Discussion in 'The Projects Forum' started by MattP, May 21, 2012.

  1. MattP

    Thread Starter Member

    May 21, 2012
    54
    2
    Hello, I am trying to make a USB microphone that's entirely powered by the computer, but I am running into a few problems.


    Project background:

    For the actual USB interface I have bought a PS2 Singstar input, which apparently works on PCs too (and it does; very well infact). Although it sounds very good, it wasn't designed for electret microphones, and is effectively a line-level input.
    So, what I went on to do next is source out a mic preamp that also had plug in power (for the electrets), and bought this low noise preamp kit.
    After buying and building it, I have run into a few problems that are stopping me from progressing any further.

    Problem 1:

    At first, I couldn't power the preamp by either the USB power, or AC/DC 15v adapter. Powering by USB results in lots of interference (not a ground loop; tested with an isolator and also by plugging the output into a separate battery powered device with the same result). Powering with an adapter (even one intended for audio) results in a massive overdrive buzz. It's the correct voltage (preamp supports 3-25v), so I don't know what's going on with that.

    Powering the preamp with a battery works, but I want the unit to be on whenever the computer is, so batteries are not ideal.
    Thankfully, I have a "DC To DC Buck Step-down Voltage Module", which very efficiently downconverts 9-25v to 5v. Powering the preamp with this works very nicely, so I do have an alternative to batteries, but again it's still not ideal as it will have to be powered by a separate adapter and won't power on/off with the computer.

    Problem 2:

    Now, the second problem I've run into and haven't been able to solve is to do with electret power. According to Maplin's tech support, this low noise preamp should provide power to electret microphones... but as far as I can tell, it doesn't! I'm not sure whether it can't by design, or whether it's because mine is faulty. If I posted a picture of the front and back of the board (it's a very simple circuit), would someone who knows more about powering microphones be able to tell me whether it should or shouldn't provide power to the electrets?
    I have tried powering the microphones with an additional circuit, but it only works properly with batteries, which I'm trying to avoid. USB power results in lots of noise again, and powering it with the "buck step down voltage module" (the same one that now powers the preamp) results in excessive hiss! Argh!! Not tried using the AC/DC 15v adapter...


    Problem 3:

    The third and final problem is that the preamp is a tad too loud for the USB mic input, and the variable resistors that are on the circuit to serve as gain control result in the bass disappearing if they're set to anything other than half a turn from max. volume. What could be causing this?
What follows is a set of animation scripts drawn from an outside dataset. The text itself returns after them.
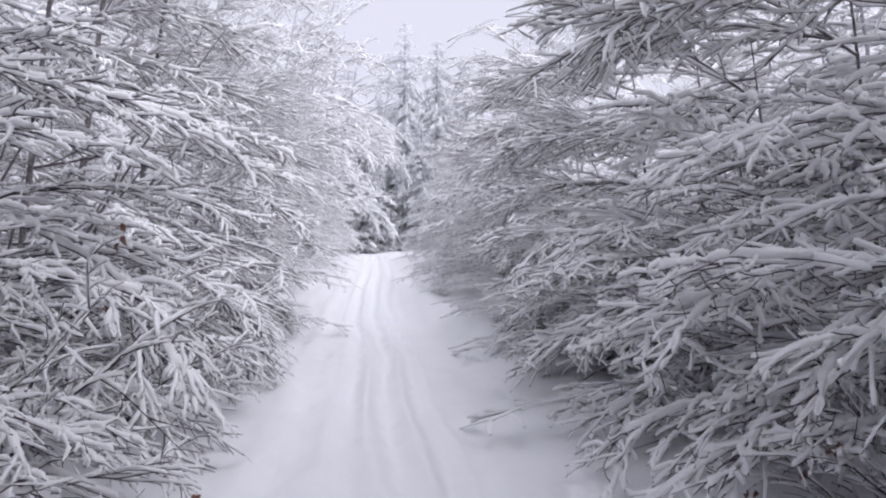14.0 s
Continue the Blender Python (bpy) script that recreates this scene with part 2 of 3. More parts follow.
def furrow(y):
    return np.interp(y, [-30, 3.3, 4.35, 6.2, 7.6, 9.6, 10.7, 11.7, 12.8, 14, 15.5, 18.7, 20, 24.6, 30, 60], [-9, 2.22, 2.62, 3.25, 3.67, 4.04, 4.11, 4.16, 4.21, 4.21, 4.18, 4.14, 4.22, 4.57, 4.66, 4.7])


def ground_z(x, y):
    x, y = np.asarray(x, float), np.asarray(y, float)
    yy = np.clip(y, -30, 420)
    z = np.interp(yy - 1.5, ZR_Y, ZR_Z) * 0.25 + np.interp(yy, ZR_Y, ZR_Z) * 0.5 + np.interp(yy + 1.5, ZR_Y, ZR_Z) * 0.25
    d = x - centre(y)
    near = smoothstep(9, 3, np.abs(d))
    road = smoothstep(1.9, 1.0, np.abs(d))
    z = z + 0.05 * wave(x, y, 3, 5.0) * (1 - 0.6 * road) + 0.018 * wave(x, y, 4, 1.3) * near + 0.009 * wave(x, y, 5, 0.4) * near
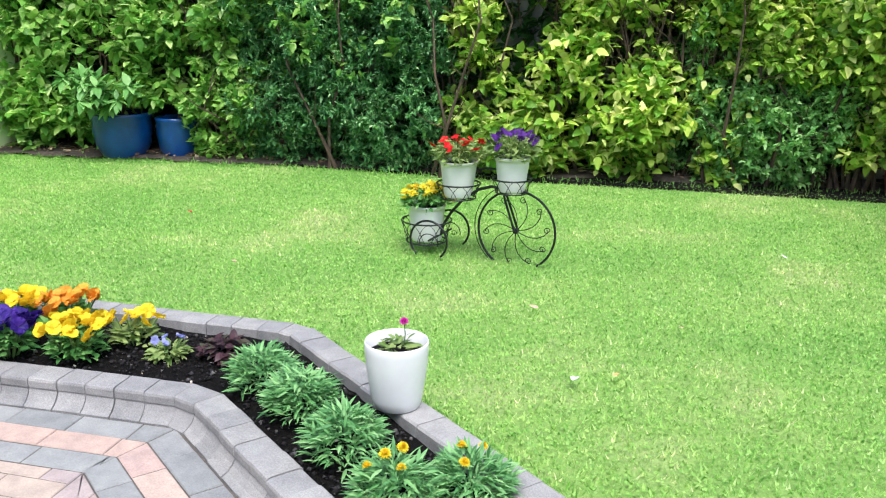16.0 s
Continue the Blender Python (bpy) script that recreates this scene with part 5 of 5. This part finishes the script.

Is there any way I can reduce the volume without affecting the bass response?

    Any help greatly appreciated. :)
     
  2. kubeek

    AAC Fanatic!

    Sep 20, 2005
    4,670
    804
    A picture is worth a thousand words, post a schematic what you got.
     
  3. MattP

    Thread Starter Member

    May 21, 2012
    54
    2
    If I had one, I'd have posted it. Despite this being an "educational kit", there's no circuit schematic! These pictures are the best I've got I'm afraid.

    The IC used is an NE5532e.

    R9 & R10 are meant to be VRs, but because the bass gets reduced when they're turned I removed them.
     
  4. mcasale

    Member

    Jul 18, 2011
    210
    12
    Here's a schematic I found on the web site.

    This looks like a dual (ie stereo) single-stage op amp amplifier. Pretty simple.

    I don't understand yet why you are having problems.
     
  5. mcasale

    Member

    Jul 18, 2011
    210
    12
    Okay, so now that we have a schematic, we see that there is no power supply regulation on this board. So any noise on the supply is going to come right through the amplifiers. Also, it does not have a supply for the electret [condenser] microphones.

    I'd recommend putting a huge filter on the supply to the op amps (a big electrolytic cap and a small resistor (10-100 Ohms). Running from a USB supply is going to have a lot of digital noise on the 5V supply.

    Also, is any of this shielded from 60Hz fields (or 50Hz in England)? You are amplifying whatever comes in the input by a factor of 100. Try putting a 'scope on the output to see if there's a lot of distortion. Try it with a shorted input (to ground) to see if it gets quiet.
     
  6. MattP

    Thread Starter Member

    May 21, 2012
    54
    2
    Thanks for the help!

    It's good to know that it doesn't supply mic power (though still disappointing), as now I know it's not faulty in that regard.

    Regarding using a capacitor to filter the power: will I have to have it in series with the 5v (USB) wire, or will it go from positive to ground?

    Code ( (Unknown Language)):
    1.  
    2. +5v >----|----->to amp
    3.          |
    4.         C1
    5.          |
    6.         R1
    7.          |
    8. ground>--|----->ground
    9.  
    Or:

    Code ( (Unknown Language)):
    1.  
    2. +5v >-------C1---R1---->to amp
    3. ground>----------------->to amp
    4.  
    I have a large 2200uF cap, will it do the job?

    Also, I'm quite sure it's not being affected by any 50hz fields, as I have it in a properly shielded box. I will, however, try shorting the input when powered by the adapter, to see if that's the problem.
     
  7. mcasale

    Member

    Jul 18, 2011
    210
    12
    Here's how to connect the RC filter.

    This has a time constant of .022 seconds (nominal), which gives a cut off frequency of about 7.2Hz, which should be adequate.

    IF you have a higher load current (>10mA) then you need to be careful about increasing R1. If the load is very small (like uAmps), you can increase R1 to perhaps 100 Ohms.

    Remember the load current causes a voltage drop across R1.

    A better approach is to add a voltage regulator after the filter - but do one step at a time. See if this helps.
     
  8. MattP

    Thread Starter Member

    May 21, 2012
    54
    2
    mcasale, that works brilliantly, thanks so much!

    Subsequently, problem 2 has been solved as well after filtering the power, as I'm able to power the electrets with USB power as well.